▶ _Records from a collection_
============

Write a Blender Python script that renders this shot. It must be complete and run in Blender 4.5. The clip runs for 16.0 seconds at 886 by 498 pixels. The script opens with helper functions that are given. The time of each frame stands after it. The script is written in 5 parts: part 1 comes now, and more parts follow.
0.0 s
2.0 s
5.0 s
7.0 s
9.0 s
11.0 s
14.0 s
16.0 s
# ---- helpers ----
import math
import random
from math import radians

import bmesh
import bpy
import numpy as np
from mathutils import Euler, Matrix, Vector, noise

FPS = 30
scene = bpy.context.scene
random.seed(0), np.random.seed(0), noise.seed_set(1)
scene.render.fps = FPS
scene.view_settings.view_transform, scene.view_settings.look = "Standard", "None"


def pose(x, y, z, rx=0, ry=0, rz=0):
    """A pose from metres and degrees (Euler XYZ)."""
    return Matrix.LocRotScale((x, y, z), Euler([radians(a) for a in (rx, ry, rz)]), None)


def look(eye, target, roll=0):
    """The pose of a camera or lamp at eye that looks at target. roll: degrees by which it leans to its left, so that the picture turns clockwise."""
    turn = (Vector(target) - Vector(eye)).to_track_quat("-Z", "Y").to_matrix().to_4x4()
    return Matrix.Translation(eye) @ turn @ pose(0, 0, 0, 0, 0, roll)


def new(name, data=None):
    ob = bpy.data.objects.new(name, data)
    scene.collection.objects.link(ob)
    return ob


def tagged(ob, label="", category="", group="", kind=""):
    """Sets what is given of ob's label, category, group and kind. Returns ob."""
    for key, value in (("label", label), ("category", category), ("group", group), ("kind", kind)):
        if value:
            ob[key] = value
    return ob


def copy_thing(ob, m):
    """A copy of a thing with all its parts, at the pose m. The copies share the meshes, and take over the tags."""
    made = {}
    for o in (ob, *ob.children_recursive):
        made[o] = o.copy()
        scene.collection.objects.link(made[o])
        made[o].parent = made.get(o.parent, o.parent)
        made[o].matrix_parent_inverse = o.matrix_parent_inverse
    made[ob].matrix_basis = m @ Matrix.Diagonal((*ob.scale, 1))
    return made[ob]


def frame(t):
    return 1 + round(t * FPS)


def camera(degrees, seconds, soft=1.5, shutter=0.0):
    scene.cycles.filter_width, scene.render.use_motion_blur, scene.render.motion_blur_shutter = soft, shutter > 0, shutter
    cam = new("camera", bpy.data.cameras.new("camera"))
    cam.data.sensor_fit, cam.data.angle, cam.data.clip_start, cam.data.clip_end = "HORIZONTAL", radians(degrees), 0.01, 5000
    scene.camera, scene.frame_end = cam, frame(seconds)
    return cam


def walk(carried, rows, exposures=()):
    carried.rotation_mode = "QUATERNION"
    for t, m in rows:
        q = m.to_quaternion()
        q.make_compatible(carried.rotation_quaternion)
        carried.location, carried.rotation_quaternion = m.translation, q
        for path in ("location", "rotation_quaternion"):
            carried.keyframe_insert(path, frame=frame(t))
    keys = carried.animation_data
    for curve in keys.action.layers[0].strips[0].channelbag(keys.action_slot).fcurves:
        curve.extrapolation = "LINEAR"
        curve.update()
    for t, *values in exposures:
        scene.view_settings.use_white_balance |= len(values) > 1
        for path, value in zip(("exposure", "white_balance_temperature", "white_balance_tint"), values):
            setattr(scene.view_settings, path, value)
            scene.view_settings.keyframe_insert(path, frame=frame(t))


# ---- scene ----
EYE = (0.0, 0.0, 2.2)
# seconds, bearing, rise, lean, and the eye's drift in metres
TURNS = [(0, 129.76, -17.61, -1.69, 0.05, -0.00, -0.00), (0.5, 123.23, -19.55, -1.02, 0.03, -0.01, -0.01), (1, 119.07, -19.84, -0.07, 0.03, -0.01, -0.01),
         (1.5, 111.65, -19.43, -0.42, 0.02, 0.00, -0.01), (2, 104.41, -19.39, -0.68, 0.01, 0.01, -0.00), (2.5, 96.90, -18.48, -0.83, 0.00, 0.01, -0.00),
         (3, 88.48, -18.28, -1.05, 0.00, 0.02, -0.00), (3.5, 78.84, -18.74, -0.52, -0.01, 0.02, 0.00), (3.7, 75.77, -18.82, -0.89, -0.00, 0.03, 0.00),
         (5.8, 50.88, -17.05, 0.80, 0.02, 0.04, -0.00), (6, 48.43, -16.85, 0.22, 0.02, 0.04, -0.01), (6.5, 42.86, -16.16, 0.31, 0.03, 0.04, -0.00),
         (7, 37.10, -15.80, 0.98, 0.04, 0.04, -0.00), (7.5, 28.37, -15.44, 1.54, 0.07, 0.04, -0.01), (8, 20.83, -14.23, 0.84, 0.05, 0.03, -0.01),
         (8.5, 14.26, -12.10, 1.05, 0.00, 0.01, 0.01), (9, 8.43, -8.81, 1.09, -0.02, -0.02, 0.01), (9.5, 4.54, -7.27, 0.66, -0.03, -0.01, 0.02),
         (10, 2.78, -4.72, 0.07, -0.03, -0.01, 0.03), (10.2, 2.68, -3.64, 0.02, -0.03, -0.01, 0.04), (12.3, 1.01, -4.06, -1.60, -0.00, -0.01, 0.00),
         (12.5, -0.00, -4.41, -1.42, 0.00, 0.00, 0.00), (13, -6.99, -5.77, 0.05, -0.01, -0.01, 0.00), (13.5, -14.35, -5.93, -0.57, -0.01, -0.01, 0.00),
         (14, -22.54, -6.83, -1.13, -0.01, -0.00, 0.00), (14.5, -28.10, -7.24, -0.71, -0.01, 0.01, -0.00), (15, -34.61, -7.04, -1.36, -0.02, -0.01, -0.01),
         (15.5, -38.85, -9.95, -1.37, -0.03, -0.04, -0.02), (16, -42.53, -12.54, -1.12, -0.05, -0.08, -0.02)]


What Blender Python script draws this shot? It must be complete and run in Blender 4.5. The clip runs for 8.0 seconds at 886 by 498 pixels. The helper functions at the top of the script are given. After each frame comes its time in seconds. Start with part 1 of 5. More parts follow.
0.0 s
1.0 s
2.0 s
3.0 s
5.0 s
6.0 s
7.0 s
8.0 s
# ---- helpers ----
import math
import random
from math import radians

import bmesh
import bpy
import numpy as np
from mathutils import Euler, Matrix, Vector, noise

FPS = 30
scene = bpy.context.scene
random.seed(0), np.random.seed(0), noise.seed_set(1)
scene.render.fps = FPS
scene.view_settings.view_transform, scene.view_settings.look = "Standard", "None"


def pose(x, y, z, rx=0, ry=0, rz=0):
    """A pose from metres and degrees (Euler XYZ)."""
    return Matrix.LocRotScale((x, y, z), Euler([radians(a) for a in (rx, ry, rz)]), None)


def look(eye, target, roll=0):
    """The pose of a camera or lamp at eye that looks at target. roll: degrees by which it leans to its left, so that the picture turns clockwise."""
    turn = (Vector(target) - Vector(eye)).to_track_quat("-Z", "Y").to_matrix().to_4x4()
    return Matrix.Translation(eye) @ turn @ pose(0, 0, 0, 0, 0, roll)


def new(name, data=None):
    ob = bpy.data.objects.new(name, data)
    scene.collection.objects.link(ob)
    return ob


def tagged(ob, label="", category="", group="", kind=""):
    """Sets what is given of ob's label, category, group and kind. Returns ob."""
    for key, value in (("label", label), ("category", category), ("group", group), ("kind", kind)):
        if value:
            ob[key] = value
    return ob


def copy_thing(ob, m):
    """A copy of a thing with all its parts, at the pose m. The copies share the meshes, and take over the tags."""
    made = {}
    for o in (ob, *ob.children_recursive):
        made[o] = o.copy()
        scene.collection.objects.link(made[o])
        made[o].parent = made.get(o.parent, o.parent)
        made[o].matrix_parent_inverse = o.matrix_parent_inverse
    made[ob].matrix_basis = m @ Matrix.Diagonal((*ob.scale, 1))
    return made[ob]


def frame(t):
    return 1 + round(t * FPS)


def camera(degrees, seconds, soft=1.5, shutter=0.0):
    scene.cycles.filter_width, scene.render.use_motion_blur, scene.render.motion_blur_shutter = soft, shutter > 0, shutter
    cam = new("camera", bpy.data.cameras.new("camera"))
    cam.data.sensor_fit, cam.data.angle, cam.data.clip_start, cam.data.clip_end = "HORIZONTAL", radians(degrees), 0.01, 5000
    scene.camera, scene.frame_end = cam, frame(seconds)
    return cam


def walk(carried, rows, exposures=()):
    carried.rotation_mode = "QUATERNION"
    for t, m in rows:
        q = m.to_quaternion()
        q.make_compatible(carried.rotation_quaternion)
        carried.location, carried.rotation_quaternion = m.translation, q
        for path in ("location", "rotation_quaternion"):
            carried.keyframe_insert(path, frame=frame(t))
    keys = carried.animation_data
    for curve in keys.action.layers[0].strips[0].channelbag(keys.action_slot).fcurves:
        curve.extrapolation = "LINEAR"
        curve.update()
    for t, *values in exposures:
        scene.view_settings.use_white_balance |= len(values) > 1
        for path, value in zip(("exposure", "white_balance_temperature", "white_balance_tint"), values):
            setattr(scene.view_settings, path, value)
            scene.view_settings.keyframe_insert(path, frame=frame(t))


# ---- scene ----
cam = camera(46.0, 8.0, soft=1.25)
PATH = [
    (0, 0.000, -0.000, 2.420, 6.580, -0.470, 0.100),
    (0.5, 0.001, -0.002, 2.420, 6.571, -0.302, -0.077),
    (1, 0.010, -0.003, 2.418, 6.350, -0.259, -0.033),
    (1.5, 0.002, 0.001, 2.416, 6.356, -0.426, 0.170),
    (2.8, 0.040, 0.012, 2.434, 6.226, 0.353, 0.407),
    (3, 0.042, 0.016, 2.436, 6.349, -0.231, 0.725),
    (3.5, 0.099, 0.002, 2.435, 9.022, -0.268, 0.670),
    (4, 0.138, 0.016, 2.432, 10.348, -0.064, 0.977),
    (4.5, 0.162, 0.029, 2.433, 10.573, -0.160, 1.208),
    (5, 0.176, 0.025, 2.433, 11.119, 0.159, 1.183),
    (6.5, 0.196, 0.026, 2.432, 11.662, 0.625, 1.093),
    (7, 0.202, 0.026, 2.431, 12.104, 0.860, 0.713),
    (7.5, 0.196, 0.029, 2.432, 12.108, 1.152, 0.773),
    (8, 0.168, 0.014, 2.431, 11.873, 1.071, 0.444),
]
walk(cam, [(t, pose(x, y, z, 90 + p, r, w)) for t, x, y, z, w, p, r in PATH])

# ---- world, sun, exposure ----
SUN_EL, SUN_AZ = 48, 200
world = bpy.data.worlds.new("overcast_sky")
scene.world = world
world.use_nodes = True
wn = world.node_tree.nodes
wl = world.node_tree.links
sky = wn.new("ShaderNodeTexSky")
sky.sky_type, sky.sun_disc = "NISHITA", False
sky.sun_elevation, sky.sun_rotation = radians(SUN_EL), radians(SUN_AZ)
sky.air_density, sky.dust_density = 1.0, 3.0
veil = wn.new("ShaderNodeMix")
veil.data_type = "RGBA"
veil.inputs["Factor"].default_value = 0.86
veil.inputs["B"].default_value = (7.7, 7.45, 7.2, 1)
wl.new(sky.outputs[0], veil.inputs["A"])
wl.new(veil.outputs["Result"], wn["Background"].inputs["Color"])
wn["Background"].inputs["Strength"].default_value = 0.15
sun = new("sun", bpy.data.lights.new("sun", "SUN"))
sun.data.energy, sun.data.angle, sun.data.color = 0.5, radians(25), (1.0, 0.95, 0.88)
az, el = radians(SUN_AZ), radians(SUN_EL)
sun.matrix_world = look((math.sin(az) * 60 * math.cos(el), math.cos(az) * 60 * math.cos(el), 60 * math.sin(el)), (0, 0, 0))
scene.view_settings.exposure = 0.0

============

▶ _TASK DETAILS_
Pull out every line holding "pixels" from the records above, and copy it.

▶ _COMPLETE RESPONSE_
Write a Blender Python script that renders this shot. It must be complete and run in Blender 4.5. The clip runs for 16.0 seconds at 886 by 498 pixels. The script opens with helper functions that are given. The time of each frame stands after it. The script is written in 5 parts: part 1 comes now, and more parts follow.
What Blender Python script draws this shot? It must be complete and run in Blender 4.5. The clip runs for 8.0 seconds at 886 by 498 pixels. The helper functions at the top of the script are given. After each frame comes its time in seconds. Start with part 1 of 5. More parts follow.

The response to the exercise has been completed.